Directive. The listing below should be printed exactly, every line of it. Skip the pictures.
* start Information supplied *
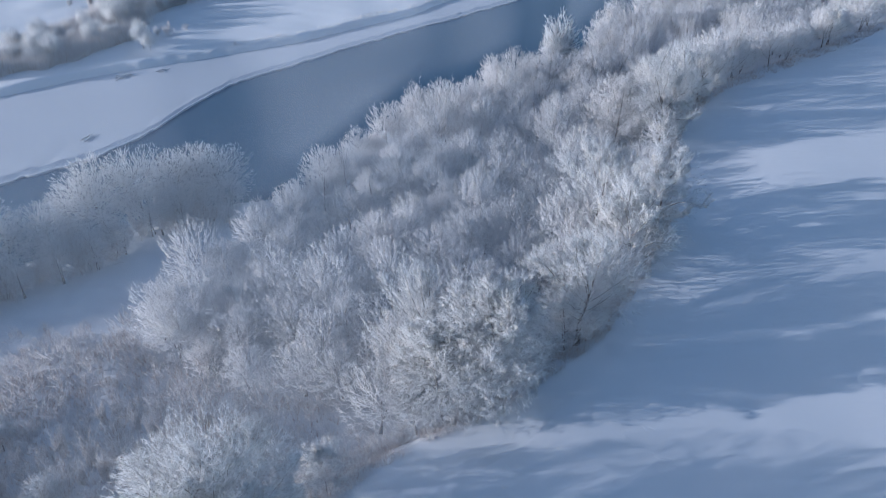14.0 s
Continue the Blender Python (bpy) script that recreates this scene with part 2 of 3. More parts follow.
def to_outline(at, way, shape, lumps):
    """How far it is from places inside a crown to its uneven outline, along ways."""
    cz, wide, rz, turn = shape
    q = (at - [0, 0, cz]) / [wide, wide, rz]
    e = way / [wide, wide, rz]
    A, B, C = (e * e).sum(-1), (q * e).sum(-1), (q * q).sum(-1) - 1
    far = (-B + np.sqrt(np.maximum(B * B - A * C, 0.0))) / A
    tip = q + e * np.maximum(far, 0)[..., None]
    az = np.arctan2(tip[..., 1], tip[..., 0])
    lump = np.sin(az * 3 + turn) * np.cos(tip[..., 2] * 4 + turn * 2) + 0.8 * np.sin(az * 6 + tip[..., 2] * 7 + turn * 3) * np.sin(tip[..., 2] * 8 - az * 4 + turn)
    return np.maximum(far, 0) * (1 + lumps * lump)


def tubes(lines, r0, r1):
    """Three-sided tapering branches along many lines at once, as triangles."""
    n, k, _ = lines.shape
    t = unit(np.gradient(lines, axis=1))
    a = unit(np.cross(t, np.array([0.31, 0.17, 0.93])))
    b = np.cross(t, a)
    r = (np.asarray(r0)[:, None] * (1 - np.linspace(0, 1, k)) + np.asarray(r1)[:, None] * np.linspace(0, 1, k))[..., None]
    v = np.stack([lines + r * (a * math.cos(q * 2.094) + b * math.sin(q * 2.094)) for q in range(3)], 2).reshape(-1, 3)
    i = (np.arange(n)[:, None] * k + np.arange(k - 1)[None]).reshape(-1, 1) * 3
    return v, np.concatenate([np.concatenate([i + [q, (q + 1) % 3, (q + 1) % 3 + 3], i + [q, (q + 1) % 3 + 3, q + 3]]) for q in range(3)])


def branch_out(rng, lines, count, first, angle, lift, curl, reach, shape, lumps, loose=0.4, radial=0.25, points=4):
    """Side branches along many lines at once, in flat sprays to both sides, each ending at the crown's outline at the latest."""
    n, k, _ = lines.shape
    f = first + (1 - first) * (np.arange(count)[None] + rng.uniform(0, 1, (n, count))) / count
    s = f * (k - 1)
    i = np.minimum(s.astype(int), k - 2)
    w = (s - i)[..., None]
    row = np.arange(n)[:, None]
    at = lines[row, i] * (1 - w) + lines[row, i + 1] * w
    way = unit(lines[row, i + 1] - lines[row, i])
    up = unit(np.array([0, 0, 1.0]) + 0.55 * rng.normal(size=(n, 1, 3)))
    side = unit(np.cross(way, np.broadcast_to(up, way.shape))) * np.where(np.arange(count) % 2, 1.0, -1.0)[None, :, None] + loose * rng.normal(size=way.shape)
    side = unit(side - (side * way).sum(-1, keepdims=True) * way)
    turn = radians(angle) * rng.uniform(0.65, 1.25, (n, count, 1))
    out = unit((at - [0, 0, shape[0] * 0.5]) / [shape[1], shape[1], shape[2]])
    d = unit(way * np.cos(turn) + side * np.sin(turn) + np.array([0, 0, lift]) + radial * out)
    ln = reach * rng.uniform(0.6, 1.2, (n, count)) * (1.2 - 0.6 * f)
    ln = np.maximum(np.minimum(ln, to_outline(at, d, shape, lumps) * rng.uniform(0.85, 1.08, (n, count))), 0.3 * reach)
    m = np.linspace(0, 1, points)[None, None, :, None]
    p = at[:, :, None] + d[:, :, None] * (ln[..., None, None] * m) + np.array([0, 0, 1.0]) * (curl * ln[..., None, None] * m * m)
    p = p + np.cumsum(rng.normal(size=p.shape) * 0.045, 2) * ln[..., None, None] * (m > 0)
    return p.reshape(-1, points, 3)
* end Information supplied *
Exercise result.
14.0 s
Continue the Blender Python (bpy) script that recreates this scene with part 2 of 3. More parts follow.
def to_outline(at, way, shape, lumps):
    """How far it is from places inside a crown to its uneven outline, along ways."""
    cz, wide, rz, turn = shape
    q = (at - [0, 0, cz]) / [wide, wide, rz]
    e = way / [wide, wide, rz]
    A, B, C = (e * e).sum(-1), (q * e).sum(-1), (q * q).sum(-1) - 1
    far = (-B + np.sqrt(np.maximum(B * B - A * C, 0.0))) / A
    tip = q + e * np.maximum(far, 0)[..., None]
    az = np.arctan2(tip[..., 1], tip[..., 0])
    lump = np.sin(az * 3 + turn) * np.cos(tip[..., 2] * 4 + turn * 2) + 0.8 * np.sin(az * 6 + tip[..., 2] * 7 + turn * 3) * np.sin(tip[..., 2] * 8 - az * 4 + turn)
    return np.maximum(far, 0) * (1 + lumps * lump)


def tubes(lines, r0, r1):
    """Three-sided tapering branches along many lines at once, as triangles."""
    n, k, _ = lines.shape
    t = unit(np.gradient(lines, axis=1))
    a = unit(np.cross(t, np.array([0.31, 0.17, 0.93])))
    b = np.cross(t, a)
    r = (np.asarray(r0)[:, None] * (1 - np.linspace(0, 1, k)) + np.asarray(r1)[:, None] * np.linspace(0, 1, k))[..., None]
    v = np.stack([lines + r * (a * math.cos(q * 2.094) + b * math.sin(q * 2.094)) for q in range(3)], 2).reshape(-1, 3)
    i = (np.arange(n)[:, None] * k + np.arange(k - 1)[None]).reshape(-1, 1) * 3
    return v, np.concatenate([np.concatenate([i + [q, (q + 1) % 3, (q + 1) % 3 + 3], i + [q, (q + 1) % 3 + 3, q + 3]]) for q in range(3)])


def branch_out(rng, lines, count, first, angle, lift, curl, reach, shape, lumps, loose=0.4, radial=0.25, points=4):
    """Side branches along many lines at once, in flat sprays to both sides, each ending at the crown's outline at the latest."""
    n, k, _ = lines.shape
    f = first + (1 - first) * (np.arange(count)[None] + rng.uniform(0, 1, (n, count))) / count
    s = f * (k - 1)
    i = np.minimum(s.astype(int), k - 2)
    w = (s - i)[..., None]
    row = np.arange(n)[:, None]
    at = lines[row, i] * (1 - w) + lines[row, i + 1] * w
    way = unit(lines[row, i + 1] - lines[row, i])
    up = unit(np.array([0, 0, 1.0]) + 0.55 * rng.normal(size=(n, 1, 3)))
    side = unit(np.cross(way, np.broadcast_to(up, way.shape))) * np.where(np.arange(count) % 2, 1.0, -1.0)[None, :, None] + loose * rng.normal(size=way.shape)
    side = unit(side - (side * way).sum(-1, keepdims=True) * way)
    turn = radians(angle) * rng.uniform(0.65, 1.25, (n, count, 1))
    out = unit((at - [0, 0, shape[0] * 0.5]) / [shape[1], shape[1], shape[2]])
    d = unit(way * np.cos(turn) + side * np.sin(turn) + np.array([0, 0, lift]) + radial * out)
    ln = reach * rng.uniform(0.6, 1.2, (n, count)) * (1.2 - 0.6 * f)
    ln = np.maximum(np.minimum(ln, to_outline(at, d, shape, lumps) * rng.uniform(0.85, 1.08, (n, count))), 0.3 * reach)
    m = np.linspace(0, 1, points)[None, None, :, None]
    p = at[:, :, None] + d[:, :, None] * (ln[..., None, None] * m) + np.array([0, 0, 1.0]) * (curl * ln[..., None, None] * m * m)
    p = p + np.cumsum(rng.normal(size=p.shape) * 0.045, 2) * ln[..., None, None] * (m > 0)
    return p.reshape(-1, points, 3)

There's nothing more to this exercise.